Hi I’m facing an issue in gathering all the losses and predictions in multi gpu scenario. I’m using pytorch lightning 2.0.4 and deepspeed, distributed strategy - deepspeed_stage_2.
I’m adding my skeleton code here for reference.
def __init__(self):
self.batch_train_preds = []
self.batch_train_losses = []
def training_step(self, batch, batch_idx):
input_ids = batch['input_ids']
attention_mask = batch['attention_mask']
# Model Step
outputs = self.model(input_ids=input_ids, attention_mask=attention_mask, labels=train_labels)
train_preds = torch.argmax(outputs.logits, dim=-1)
return {'loss': outputs[0],
'train_preds': train_preds}
def on_train_batch_end(self, outputs, batch, batch_idx):
# aggregate metrics or outputs at batch level
train_batch_loss = outputs["loss"].mean()
train_batch_preds = torch.cat(outputs["train_preds"])
self.batch_train_preds.append(train_batch_preds)
self.batch_train_losses.append(train_batch_loss.item())
return {'train_batch_loss': train_batch_loss,
'train_batch_preds': train_batch_preds
}
def on_train_epoch_end(self) -> None:
# Aggregate epoch level training metrics
epoch_train_preds = torch.cat(self.batch_train_preds)
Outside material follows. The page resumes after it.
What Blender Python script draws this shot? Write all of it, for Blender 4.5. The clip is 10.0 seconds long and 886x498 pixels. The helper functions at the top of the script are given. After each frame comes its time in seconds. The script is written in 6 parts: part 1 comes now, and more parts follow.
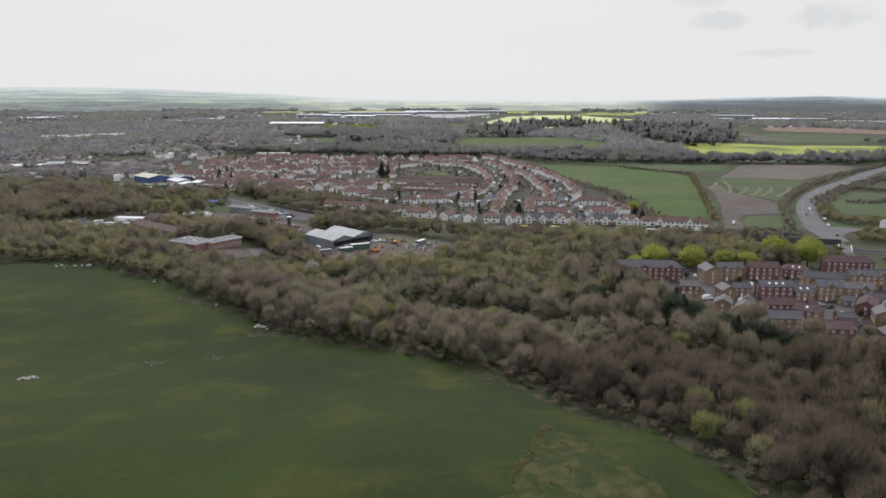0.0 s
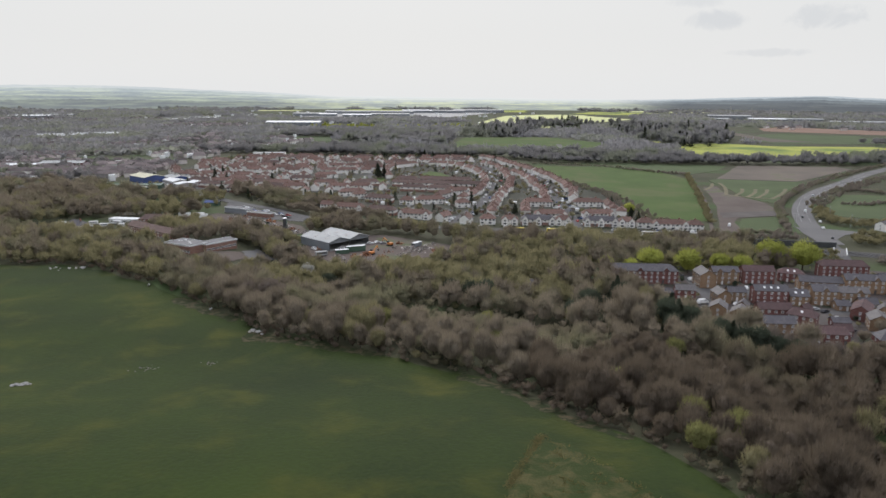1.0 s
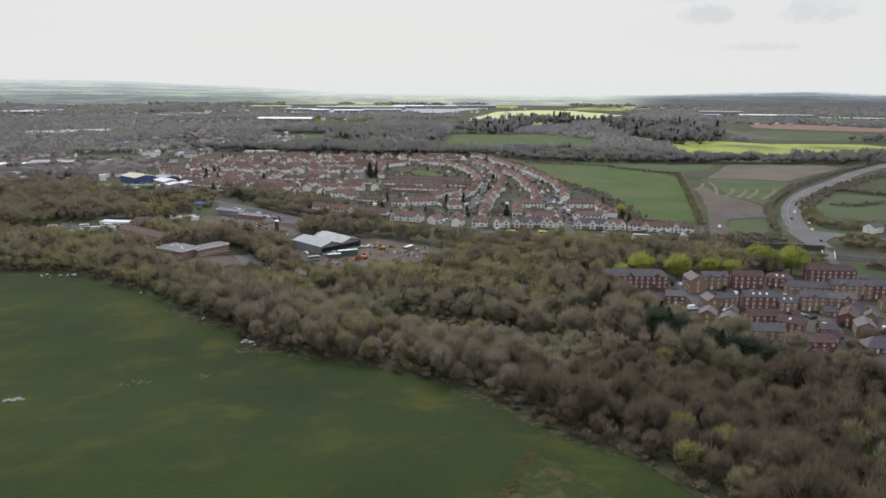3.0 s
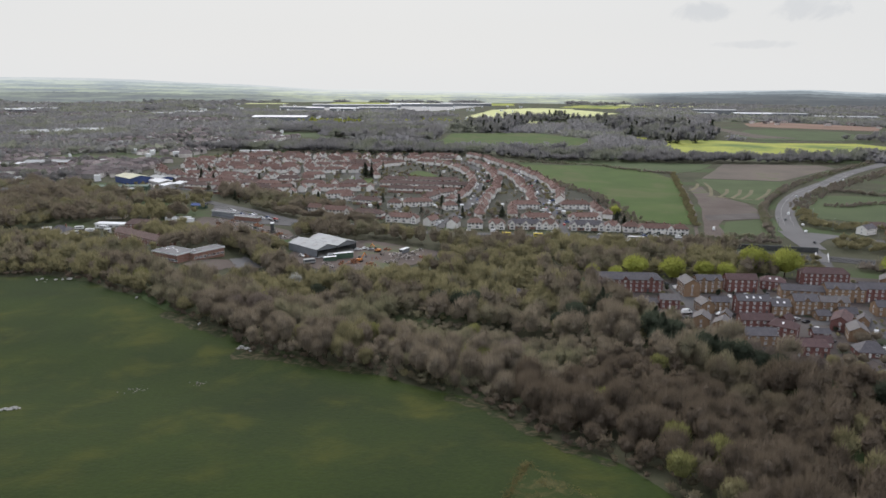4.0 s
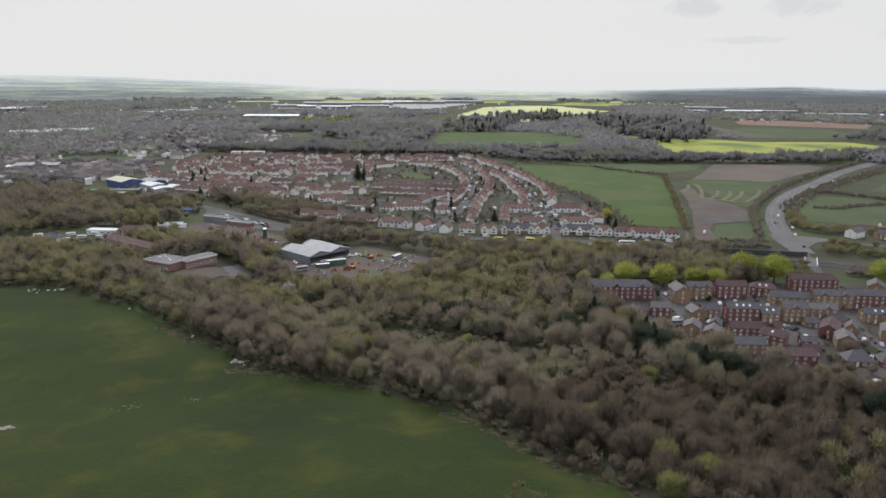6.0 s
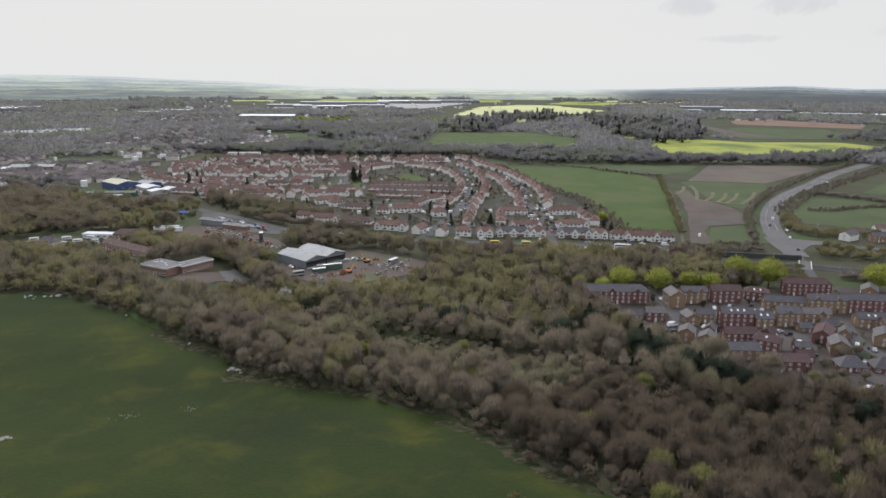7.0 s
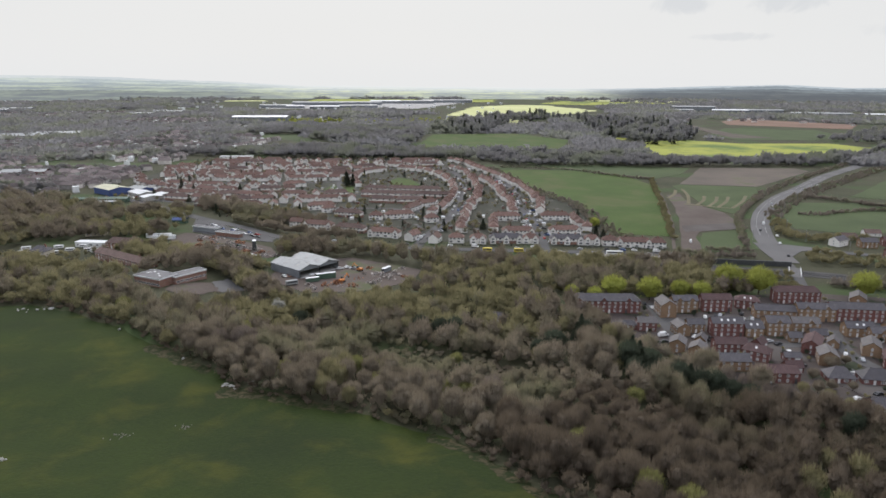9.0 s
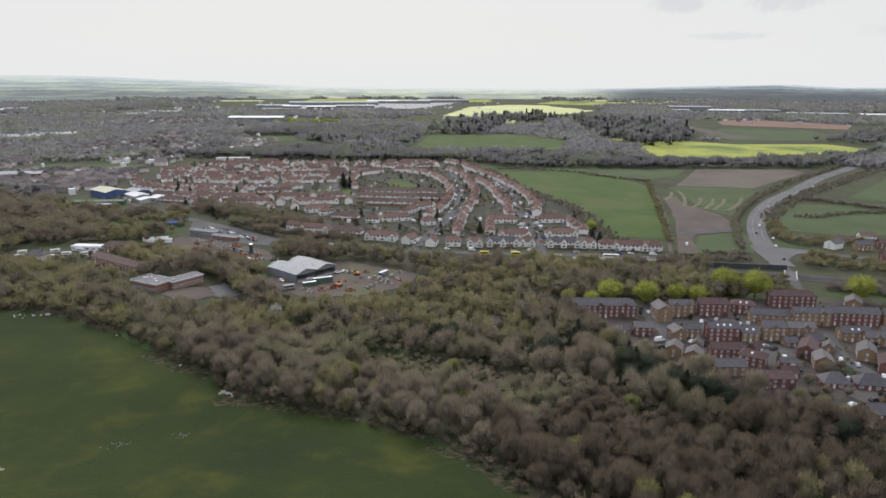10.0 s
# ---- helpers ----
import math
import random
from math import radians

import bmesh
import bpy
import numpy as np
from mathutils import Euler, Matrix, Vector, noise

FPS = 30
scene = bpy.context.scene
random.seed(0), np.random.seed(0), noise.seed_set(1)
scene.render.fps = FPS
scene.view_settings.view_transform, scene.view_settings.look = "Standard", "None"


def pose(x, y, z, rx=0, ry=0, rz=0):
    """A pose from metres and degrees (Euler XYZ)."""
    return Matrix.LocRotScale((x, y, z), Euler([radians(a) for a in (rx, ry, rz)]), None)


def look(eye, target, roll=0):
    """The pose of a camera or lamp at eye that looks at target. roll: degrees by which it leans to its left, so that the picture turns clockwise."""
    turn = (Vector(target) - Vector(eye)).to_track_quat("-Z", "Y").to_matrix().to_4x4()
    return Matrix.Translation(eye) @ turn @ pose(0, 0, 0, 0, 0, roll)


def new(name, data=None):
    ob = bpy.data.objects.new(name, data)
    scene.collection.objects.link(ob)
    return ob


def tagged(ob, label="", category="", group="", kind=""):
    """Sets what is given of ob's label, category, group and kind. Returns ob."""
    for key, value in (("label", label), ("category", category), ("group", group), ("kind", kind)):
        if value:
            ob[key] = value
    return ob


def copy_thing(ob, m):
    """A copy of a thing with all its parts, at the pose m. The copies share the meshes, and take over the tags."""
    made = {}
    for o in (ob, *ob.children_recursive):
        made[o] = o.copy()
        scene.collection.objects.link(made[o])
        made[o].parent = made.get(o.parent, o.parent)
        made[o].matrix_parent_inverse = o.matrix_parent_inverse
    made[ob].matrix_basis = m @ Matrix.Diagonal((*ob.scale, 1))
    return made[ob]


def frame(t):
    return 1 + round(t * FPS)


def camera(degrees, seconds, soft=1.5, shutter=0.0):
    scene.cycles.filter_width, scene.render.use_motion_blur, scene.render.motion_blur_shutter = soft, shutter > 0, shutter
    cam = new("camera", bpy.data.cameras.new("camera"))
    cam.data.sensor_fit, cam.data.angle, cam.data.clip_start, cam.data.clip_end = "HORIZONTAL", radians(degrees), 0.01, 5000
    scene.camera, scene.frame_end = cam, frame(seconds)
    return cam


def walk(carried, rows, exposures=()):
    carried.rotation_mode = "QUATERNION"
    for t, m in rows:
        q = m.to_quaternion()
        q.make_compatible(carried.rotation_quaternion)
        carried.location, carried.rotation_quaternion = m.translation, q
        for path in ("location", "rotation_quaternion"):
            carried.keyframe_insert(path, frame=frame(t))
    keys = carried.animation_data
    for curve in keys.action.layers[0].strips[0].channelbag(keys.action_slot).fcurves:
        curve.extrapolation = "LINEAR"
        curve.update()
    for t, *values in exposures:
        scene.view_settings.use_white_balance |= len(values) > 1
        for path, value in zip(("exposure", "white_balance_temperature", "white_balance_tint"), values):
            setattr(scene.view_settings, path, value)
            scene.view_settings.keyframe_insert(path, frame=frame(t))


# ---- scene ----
cam = camera(65.0, 10.0, 1.6)
PATH = [
    (0, (-0.536, 13.598, 92.553), (-0.607, 15.548, 92.117), 0.1),
    (0.5, (-0.316, 14.281, 93.558), (-0.383, 16.231, 93.122), 0.2),
    (1, (-0.156, 14.52, 94.675), (-0.217, 16.47, 94.235), 0.3),
    (1.5, (-0.049, 14.583, 96.044), (-0.105, 16.533, 95.6), 0.3),
    (2, (-0.03, 14.5, 97.591), (-0.08, 16.449, 97.144), 0.3),
    (2.5, (-0.021, 14.529, 99.025), (-0.066, 16.477, 98.574), 0.3),
    (4, (0.044, 14.343, 104.047), (0.018, 16.288, 103.584), 0.4),
    (4.5, (0.1, 14.332, 105.554), (0.078, 16.277, 105.089), 0.3),
    (5, (0.028, 14.32, 107.18), (0.013, 16.264, 106.712), 0.3),
    (5.5, (0.054, 14.386, 108.719), (0.044, 16.329, 108.248), 0.3),
    (7, (0.155, 13.992, 113.959), (0.161, 15.934, 113.482), 0.3),
    (7.5, (0.194, 14.029, 115.538), (0.204, 15.97, 115.059), 0.3),
    (8, (0.336, 13.958, 117.137), (0.351, 15.899, 116.657), 0.3),
    (8.5, (0.416, 13.829, 118.749), (0.436, 15.77, 118.268), 0.2),
    (9, (0.439, 13.814, 120.405), (0.464, 15.755, 119.924), 0.2),
    (9.5, (0.322, 13.851, 122.034), (0.352, 15.792, 121.552), 0.1),
    (10, (0.409, 14.02, 123.376), (0.443, 15.961, 122.893), 0.2),
]
walk(cam, [(t, look(eye, target, roll)) for t, eye, target, roll in PATH], [(0, 0.03), (4.5, 0.0), (7.0, 0.01), (8.5, 0.06), (10, 0.06)])

# world: bright overcast sky with a few grey clouds, weak wide sun ahead
world = bpy.data.worlds.new("sky")
scene.world = world
world.use_nodes = True
wn, wl = world.node_tree.nodes, world.node_tree.links
wn.clear()


def wmath(op, a, b=None, c=None):
    n = wn.new("ShaderNodeMath")
    n.operation = op
    for i, v in enumerate((a, b, c)):
        if v is None:
            continue
        if isinstance(v, (int, float)):
            n.inputs[i].default_value = v
        else:
            wl.new(v, n.inputs[i])
    return n.outputs[0]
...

epoch_train_loss = np.mean(self.batch_train_losses)
self.logger.log_metrics({"epoch_train_loss": epoch_train_loss})
In the above code block, I’m trying to combine all the predictions into a single tensor at the end of the epoch by tracking each batch in a global list (defined at init). but in multi gpu training, I faced an error with concatination as each gpu is treating the batch in it’s own device and I couldn’t combine the results in a single global list.
What should I be doing in on_train_batch_end or on_train_epoch_end or in training_step in order to combine the results across all the gpus.